Task objective. Repeat exactly the lines running from the line that contains "keys = carried.animation_data" to the line that contains "scene.view_settings.keyframe_insert(path, frame=frame(t))"; include both ends and add nothing.

:::::

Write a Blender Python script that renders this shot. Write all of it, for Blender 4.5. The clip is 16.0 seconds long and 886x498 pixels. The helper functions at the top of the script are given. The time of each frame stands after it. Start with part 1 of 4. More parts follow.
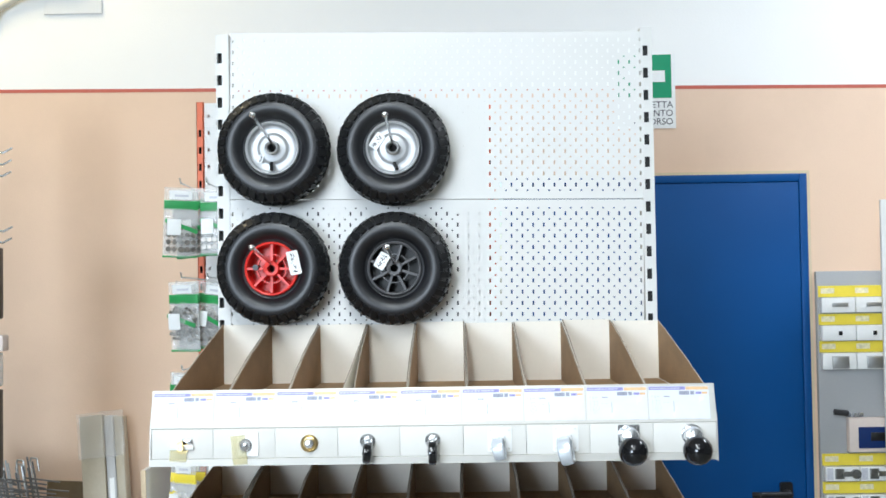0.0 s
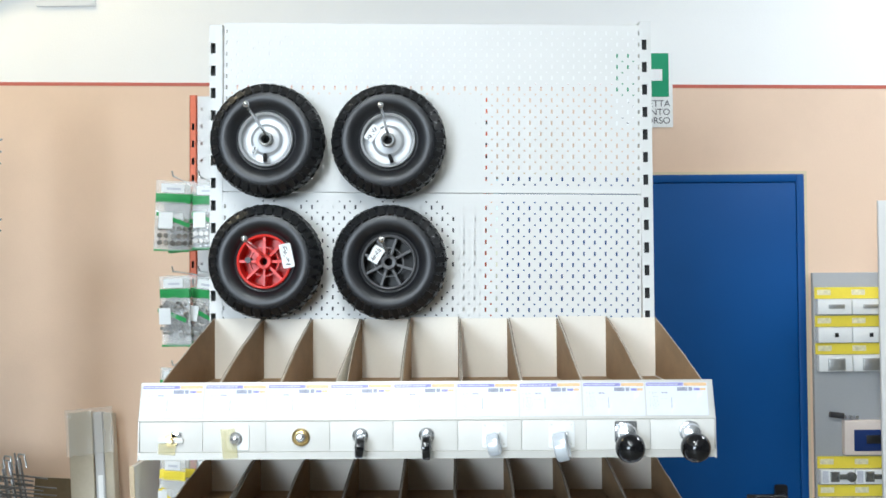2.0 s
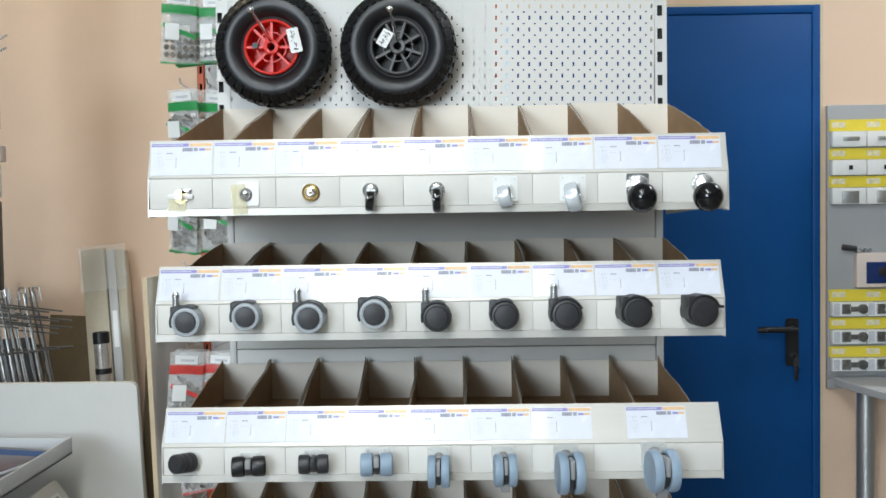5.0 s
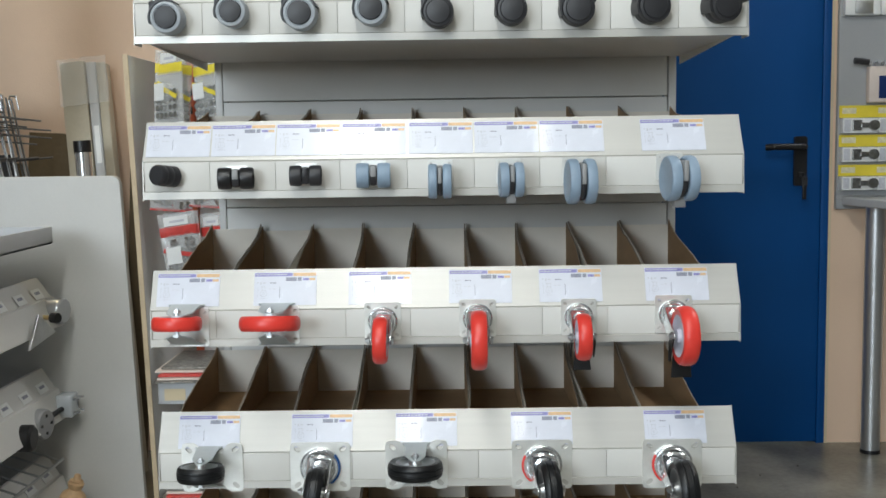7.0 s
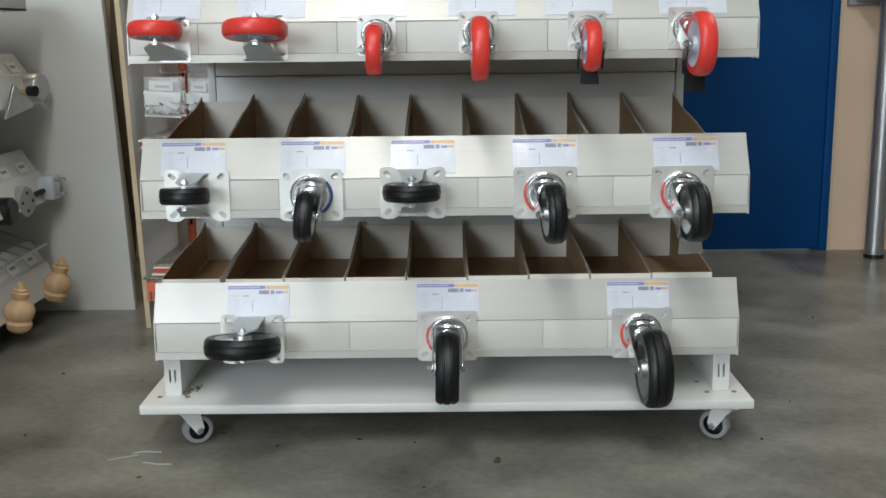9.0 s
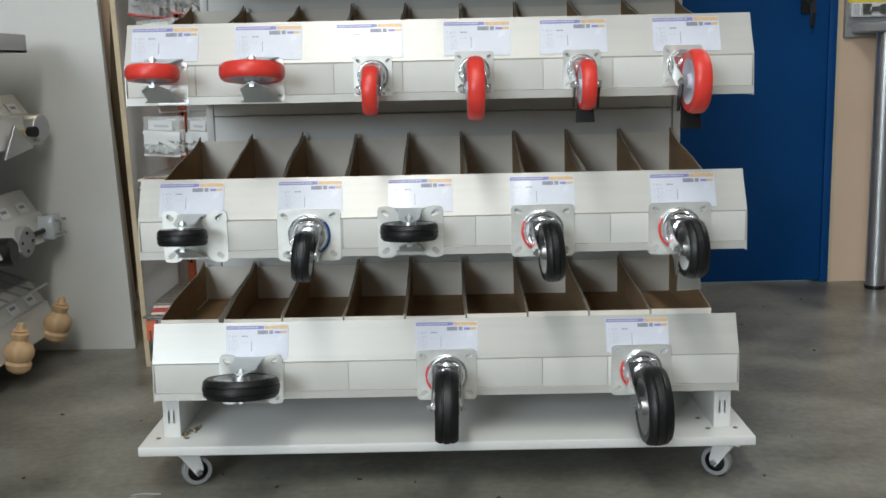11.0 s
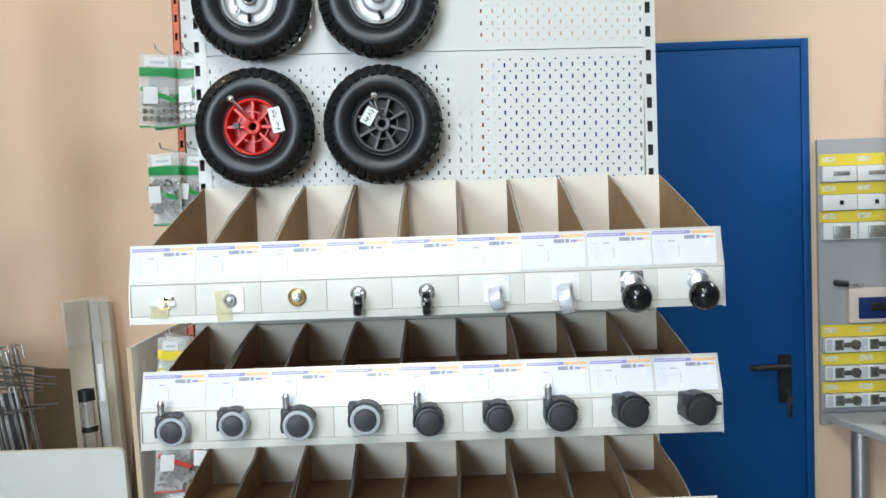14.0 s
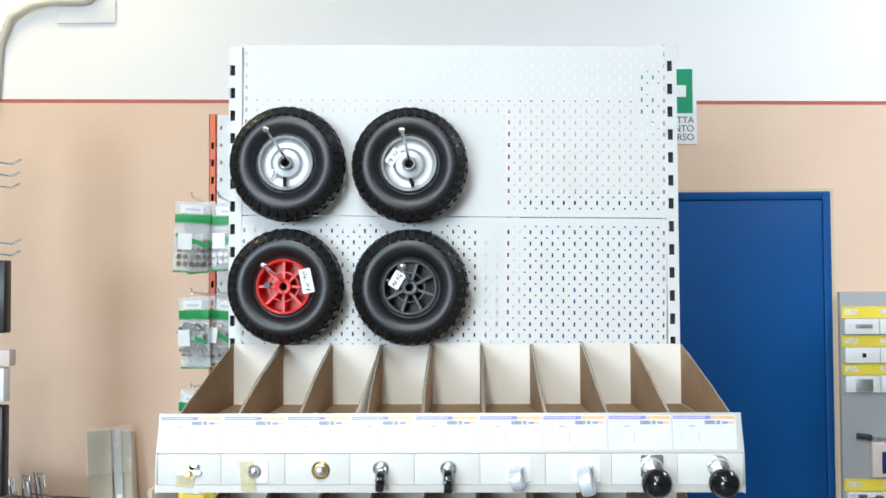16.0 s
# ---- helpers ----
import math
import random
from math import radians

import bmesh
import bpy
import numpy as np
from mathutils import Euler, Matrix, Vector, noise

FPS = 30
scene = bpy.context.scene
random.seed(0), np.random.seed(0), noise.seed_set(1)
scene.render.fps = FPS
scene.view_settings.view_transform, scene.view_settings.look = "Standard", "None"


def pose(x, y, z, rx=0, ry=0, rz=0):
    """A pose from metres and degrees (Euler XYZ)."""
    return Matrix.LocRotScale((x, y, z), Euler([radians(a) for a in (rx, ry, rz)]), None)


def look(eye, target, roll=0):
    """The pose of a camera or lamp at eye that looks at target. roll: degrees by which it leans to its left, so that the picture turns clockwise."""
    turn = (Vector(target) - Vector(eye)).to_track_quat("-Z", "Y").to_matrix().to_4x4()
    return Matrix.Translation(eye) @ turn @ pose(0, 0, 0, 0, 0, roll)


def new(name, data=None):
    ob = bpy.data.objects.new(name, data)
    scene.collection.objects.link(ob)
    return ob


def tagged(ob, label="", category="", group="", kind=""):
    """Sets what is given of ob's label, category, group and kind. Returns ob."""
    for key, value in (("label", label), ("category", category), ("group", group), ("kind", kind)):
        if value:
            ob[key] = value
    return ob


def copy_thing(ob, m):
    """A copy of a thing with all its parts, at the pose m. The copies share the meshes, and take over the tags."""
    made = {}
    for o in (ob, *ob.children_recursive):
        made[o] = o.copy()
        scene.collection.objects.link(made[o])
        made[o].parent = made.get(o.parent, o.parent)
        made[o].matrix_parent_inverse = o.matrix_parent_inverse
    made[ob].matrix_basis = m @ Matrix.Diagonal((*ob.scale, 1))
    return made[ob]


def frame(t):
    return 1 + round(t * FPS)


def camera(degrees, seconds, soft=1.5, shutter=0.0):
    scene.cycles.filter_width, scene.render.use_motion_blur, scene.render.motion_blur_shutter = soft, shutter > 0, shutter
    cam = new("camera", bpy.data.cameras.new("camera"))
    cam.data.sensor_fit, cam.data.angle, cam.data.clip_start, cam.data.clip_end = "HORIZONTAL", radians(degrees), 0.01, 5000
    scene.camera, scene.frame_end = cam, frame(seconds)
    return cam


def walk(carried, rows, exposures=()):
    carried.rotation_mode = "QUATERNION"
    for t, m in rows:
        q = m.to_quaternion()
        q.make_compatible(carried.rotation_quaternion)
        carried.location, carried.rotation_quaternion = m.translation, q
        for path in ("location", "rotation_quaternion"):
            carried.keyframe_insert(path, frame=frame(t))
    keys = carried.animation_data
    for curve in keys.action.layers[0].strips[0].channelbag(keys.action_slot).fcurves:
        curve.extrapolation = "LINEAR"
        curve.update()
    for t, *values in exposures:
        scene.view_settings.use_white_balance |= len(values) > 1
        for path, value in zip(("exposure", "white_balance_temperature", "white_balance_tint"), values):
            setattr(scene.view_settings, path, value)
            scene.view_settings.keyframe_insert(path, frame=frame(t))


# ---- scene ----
cam = camera(44.9, 16.0, soft=1.6)
PATH = [
    (0, (0.046, 0.064, 1.723), (0.02, 2.063, 1.778), -0.9),
    (0.5, (0.049, 0.082, 1.724), (0.023, 2.081, 1.805), -0.3),
    (1, (0.053, 0.09, 1.719), (0.041, 2.087, 1.816), -0.6),
    (1.5, (0.044, 0.099, 1.717), (0.035, 2.097, 1.808), -0.8),
    (2, (0.041, 0.095, 1.702), (0.028, 2.094, 1.765), -0.4),
    (2.5, (0.043, 0.094, 1.676), (0.027, 2.094, 1.715), -0.5),
    (3, (0.049, 0.09, 1.648), (0.021, 2.09, 1.669), -0.8),
    (3.5, (0.056, 0.074, 1.607), (0.023, 2.074, 1.576), -0.6),
    (3.7, (0.056, 0.074, 1.6), (0.022, 2.074, 1.566), -0.6),
    (5.8, (0.03, 0.143, 1.25), (-0.005, 2.139, 1.129), -0.9),
    (6, (0.027, 0.149, 1.216), (-0.005, 2.144, 1.086), -0.9),
    (6.5, (0.0, 0.175, 1.112), (-0.002, 2.169, 0.957), -0.9),
    (7, (0.014, 0.217, 1.004), (-0.005, 2.208, 0.812), -0.8),
    (7.5, (0.012, 0.24, 0.906), (0.003, 2.228, 0.687), -0.7),
    (8, (0.012, 0.252, 0.816), (0.018, 2.232, 0.533), 0.2),
    (8.5, (0.001, 0.28, 0.751), (-0.003, 2.249, 0.402), -0.3),
    (9.7, (0.004, 0.286, 0.694), (-0.003, 2.25, 0.27), -0.8),
    (11, (0.009, 0.287, 0.724), (-0.003, 2.258, 0.385), -1.2),
    (11.5, (0.01, 0.279, 0.805), (-0.015, 2.256, 0.5), -1.5),
    (12, (0.022, 0.268, 0.977), (0.0, 2.247, 0.69), -1.6),
    (12.5, (0.024, 0.254, 1.178), (-0.003, 2.235, 0.9), -1.8),
    (13, (0.024, 0.225, 1.391), (-0.01, 2.21, 1.152), -1.4),
    (13.5, (0.027, 0.186, 1.527), (0.039, 2.178, 1.339), -1.9),
    (14, (0.038, 0.167, 1.609), (0.027, 2.164, 1.497), -2.0),
    (14.5, (0.037, 0.16, 1.654), (0.02, 2.16, 1.62), -0.9),
    (15, (0.031, 0.145, 1.697), (0.008, 2.145, 1.704), -0.3),
    (15.5, (0.033, 0.133, 1.737), (0.005, 2.132, 1.786), -0.6),
    (16, (0.036, 0.127, 1.744), (-0.013, 2.125, 1.818), -0.3),
]
EXPOSURES = [(0, 0.47, 6050, 10), (3.5, 0.33, 6200, 9), (6.0, 0.03, 6430, 10), (8.5, -0.1, 6550, 10), (11.0, -0.1, 6550, 10), (12.5, -0.02, 6450, 10), (13.5, 0.2, 6320, 10), (14.5, 0.34, 6200, 9), (16, 0.46, 6050, 10)]
walk(cam, [(t, look(eye, target, roll)) for t, eye, target, roll in PATH], EXPOSURES)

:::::

Answer.
    keys = carried.animation_data
    for curve in keys.action.layers[0].strips[0].channelbag(keys.action_slot).fcurves:
        curve.extrapolation = "LINEAR"
        curve.update()
    for t, *values in exposures:
        scene.view_settings.use_white_balance |= len(values) > 1
        for path, value in zip(("exposure", "white_balance_temperature", "white_balance_tint"), values):
            setattr(scene.view_settings, path, value)
            scene.view_settings.keyframe_insert(path, frame=frame(t))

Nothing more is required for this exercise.